TASK REQUIREMENTS:
Skip all pictures, then print the remaining material exactly.
·····
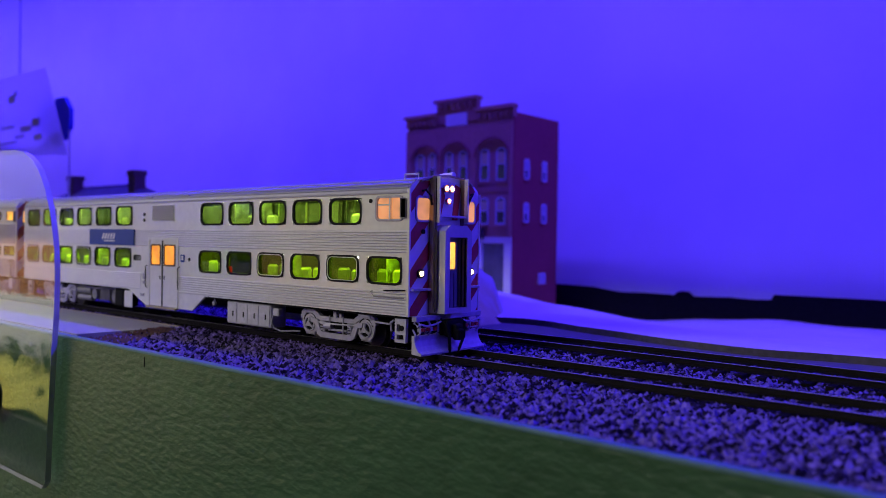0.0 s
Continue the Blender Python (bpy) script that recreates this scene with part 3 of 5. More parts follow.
def windows(car, boxes, r, pane, frame_material, rim=0.3, depth=0.35):
    """Gasket frame and pane for each opening, on both sides."""
    for s in (-1, 1):
        for x0, x1, z0, z1 in boxes:
            o = rounded(x0 - rim, x1 + rim, z0 - rim, z1 + rim, r + rim)
            i = rounded(x0 + 0.35, x1 - 0.35, z0 + 0.35, z1 - 0.35, max(r - 0.3, 0.2))
            y = s * SIDE
            g = Geo().ring(o, i, "y", y - s * 0.5, y + s * depth)
            w = part("window", g, frame_material, car)
            p = part("pane", Geo().add([(a, y - s * 0.55, b) for a, b in rounded(x0, x1, z0, z1, r)], [tuple(range(20))]), pane, w)
            p.visible_shadow = False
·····
RIGHT ANSWER:
0.0 s
Continue the Blender Python (bpy) script that recreates this scene with part 3 of 5. More parts follow.
def windows(car, boxes, r, pane, frame_material, rim=0.3, depth=0.35):
    """Gasket frame and pane for each opening, on both sides."""
    for s in (-1, 1):
        for x0, x1, z0, z1 in boxes:
            o = rounded(x0 - rim, x1 + rim, z0 - rim, z1 + rim, r + rim)
            i = rounded(x0 + 0.35, x1 - 0.35, z0 + 0.35, z1 - 0.35, max(r - 0.3, 0.2))
            y = s * SIDE
            g = Geo().ring(o, i, "y", y - s * 0.5, y + s * depth)
            w = part("window", g, frame_material, car)
            p = part("pane", Geo().add([(a, y - s * 0.55, b) for a, b in rounded(x0, x1, z0, z1, r)], [tuple(range(20))]), pane, w)
            p.visible_shadow = False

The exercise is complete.